**Collected material:**
——————
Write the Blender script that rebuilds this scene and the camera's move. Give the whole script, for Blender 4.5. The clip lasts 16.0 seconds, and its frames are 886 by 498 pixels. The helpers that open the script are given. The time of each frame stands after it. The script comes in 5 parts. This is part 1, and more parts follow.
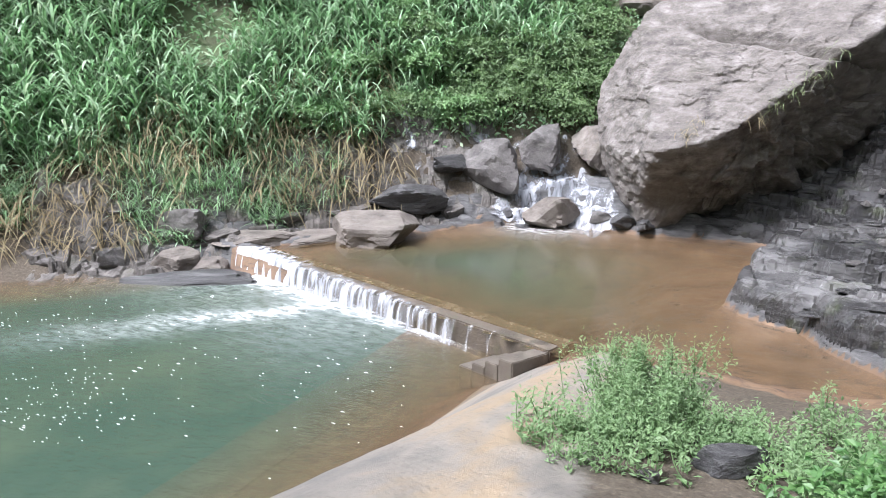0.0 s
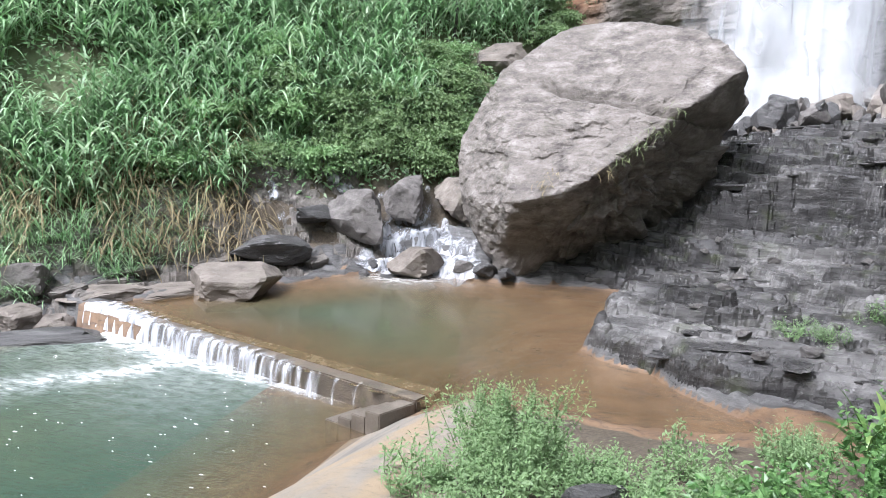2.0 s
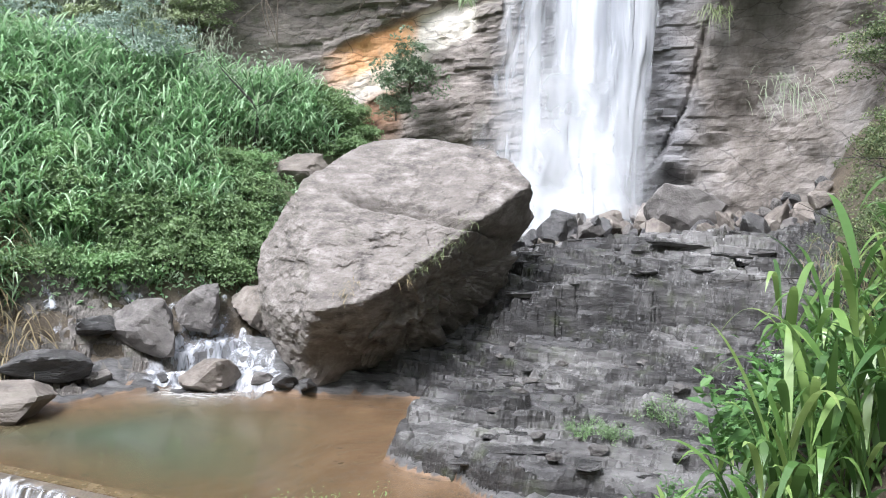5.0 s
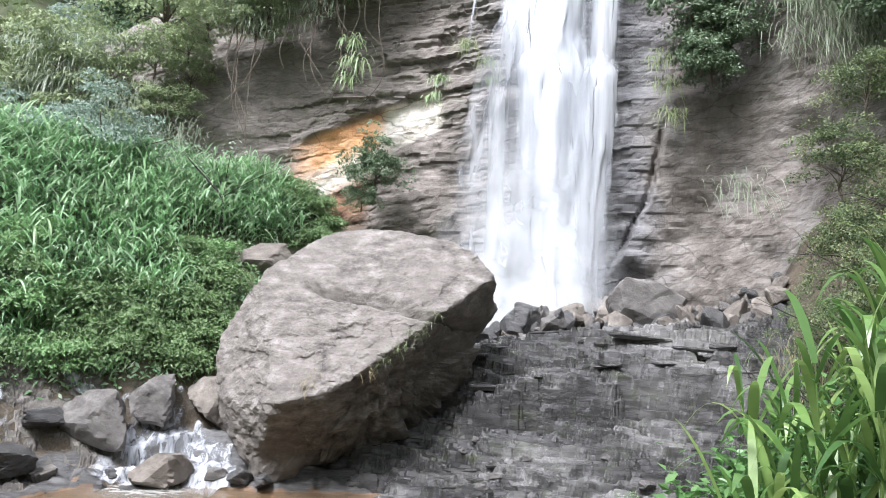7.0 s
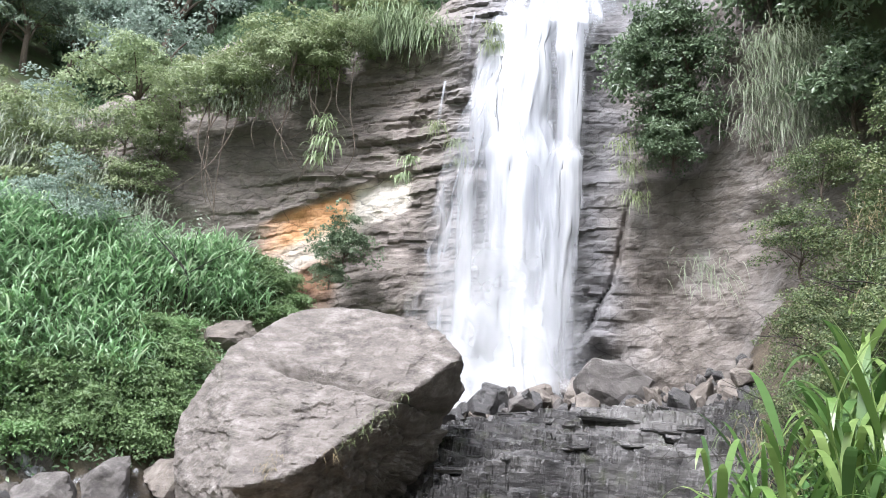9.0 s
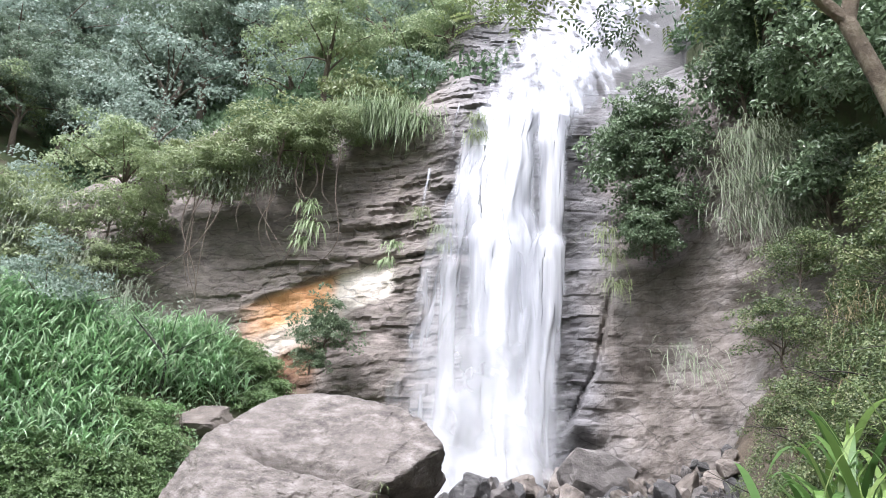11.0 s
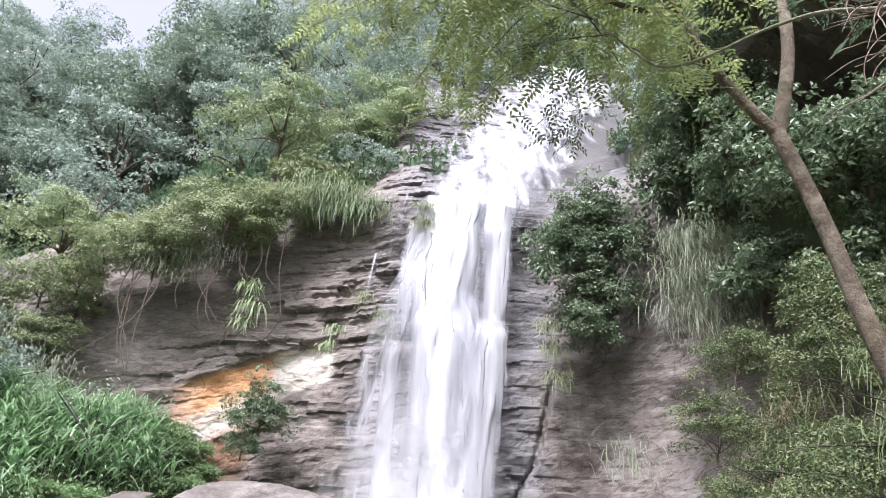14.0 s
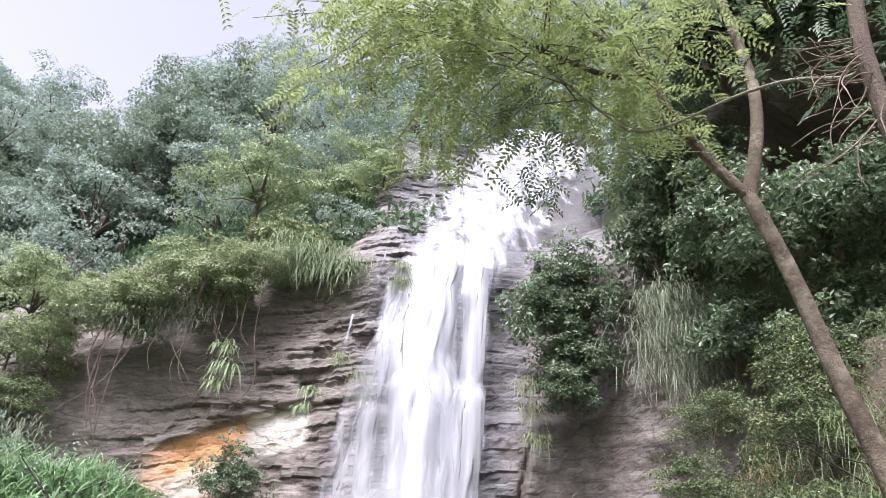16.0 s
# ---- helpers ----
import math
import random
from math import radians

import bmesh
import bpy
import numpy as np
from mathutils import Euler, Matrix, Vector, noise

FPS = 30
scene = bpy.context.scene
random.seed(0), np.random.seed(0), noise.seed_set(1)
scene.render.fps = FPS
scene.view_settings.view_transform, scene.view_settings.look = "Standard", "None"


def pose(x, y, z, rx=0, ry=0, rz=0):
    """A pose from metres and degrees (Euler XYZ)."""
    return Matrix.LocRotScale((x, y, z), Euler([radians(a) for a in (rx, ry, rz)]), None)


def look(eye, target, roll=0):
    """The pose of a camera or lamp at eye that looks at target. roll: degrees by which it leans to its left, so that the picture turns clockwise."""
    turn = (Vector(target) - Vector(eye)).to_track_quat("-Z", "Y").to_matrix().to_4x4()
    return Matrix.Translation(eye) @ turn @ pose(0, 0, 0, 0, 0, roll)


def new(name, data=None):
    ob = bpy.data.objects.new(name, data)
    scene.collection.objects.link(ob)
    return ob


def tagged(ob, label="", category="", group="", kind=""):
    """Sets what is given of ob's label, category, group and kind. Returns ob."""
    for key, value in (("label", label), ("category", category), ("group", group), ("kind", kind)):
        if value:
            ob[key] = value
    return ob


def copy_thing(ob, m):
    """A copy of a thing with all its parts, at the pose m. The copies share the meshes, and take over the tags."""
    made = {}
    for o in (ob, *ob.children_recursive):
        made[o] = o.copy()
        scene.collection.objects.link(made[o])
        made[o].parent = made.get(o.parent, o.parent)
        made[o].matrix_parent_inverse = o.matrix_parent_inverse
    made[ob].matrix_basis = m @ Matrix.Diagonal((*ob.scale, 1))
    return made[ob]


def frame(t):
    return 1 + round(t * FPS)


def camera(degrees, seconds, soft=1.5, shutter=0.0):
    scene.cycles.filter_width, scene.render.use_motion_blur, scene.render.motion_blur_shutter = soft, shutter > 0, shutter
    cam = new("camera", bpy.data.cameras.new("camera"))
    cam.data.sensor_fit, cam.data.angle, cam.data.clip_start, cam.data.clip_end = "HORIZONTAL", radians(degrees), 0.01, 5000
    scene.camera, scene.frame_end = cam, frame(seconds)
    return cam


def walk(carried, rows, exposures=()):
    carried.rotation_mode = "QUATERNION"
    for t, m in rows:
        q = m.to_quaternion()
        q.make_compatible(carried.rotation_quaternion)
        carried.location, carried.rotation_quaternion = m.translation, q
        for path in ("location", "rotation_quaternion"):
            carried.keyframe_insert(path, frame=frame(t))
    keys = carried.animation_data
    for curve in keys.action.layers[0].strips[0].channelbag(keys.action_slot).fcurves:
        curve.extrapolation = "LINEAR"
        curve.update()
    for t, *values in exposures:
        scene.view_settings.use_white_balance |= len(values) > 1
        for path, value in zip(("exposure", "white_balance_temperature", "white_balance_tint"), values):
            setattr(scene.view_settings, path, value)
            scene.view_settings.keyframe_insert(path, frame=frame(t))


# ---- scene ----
EYE_HEIGHT = 4.0
cam = camera(58.93, 16.0, soft=0.6)
# seconds, turn to the right, tilt upwards, lean to the left (degrees)
VIEWS = (
    (0.0, -29.23, -15.14, -1.09),
    (0.5, -26.84, -14.56, -0.71),
    (1.0, -23.73, -13.46, -0.43),
    (1.5, -21.49, -12.62, -0.11),
    (2.0, -19.10, -11.53, 0.44),
    (2.5, -15.92, -10.30, 0.97),
    (3.0, -13.45, -9.29, 1.28),
    (3.5, -10.50, -7.77, 1.99),
    (4.0, -8.35, -6.80, 1.91),
    (4.2, -7.46, -6.04, 1.90),
    (6.3, -2.84, 0.96, 2.38),
    (6.5, -2.73, 1.80, 2.50),
    (7.0, -2.36, 3.43, 2.57),
    (7.5, -1.94, 5.19, 2.78),
    (8.0, -1.38, 6.74, 2.91),
    (8.5, -0.65, 8.41, 2.83),
    (9.0, -0.28, 9.30, 2.94),
    (9.2, -0.08, 9.82, 2.91),
    (11.3, 1.08, 16.26, 3.67),
    (11.5, 1.58, 16.65, 3.72),
    (12.0, 2.03, 18.04, 3.27),
    (12.5, 2.31, 18.72, 3.55),
    (13.0, 3.45, 19.73, 3.59),
    (13.5, 3.77, 20.92, 4.38),
    (14.0, 4.44, 22.17, 4.56),
    (14.5, 4.87, 23.52, 4.87),
    (15.0, 5.30, 24.43, 4.73),
    (15.5, 5.52, 25.54, 4.52),
    (16.0, 5.86, 26.71, 4.18),
)


def view(turn, tilt, lean):
    a, b = radians(turn), radians(tilt)
    eye = Vector((0, 0, EYE_HEIGHT))
    return look(eye, eye + Vector((math.sin(a) * math.cos(b), math.cos(a) * math.cos(b), math.sin(b))), lean)


walk(cam, [(t, view(a, b, c)) for t, a, b, c in VIEWS], [(0, 1.54, 5820, 16), (3, 1.50, 5900, 14), (6.5, 1.52, 5940, 13), (9, 1.51, 6020, 15), (12, 1.46, 6040, 19), (16, 1.46, 6100, 24)])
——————
**Task requirements:**
Using the material above, work out how many lines contain the string "collection". Give that number alone.

**Answer:**
2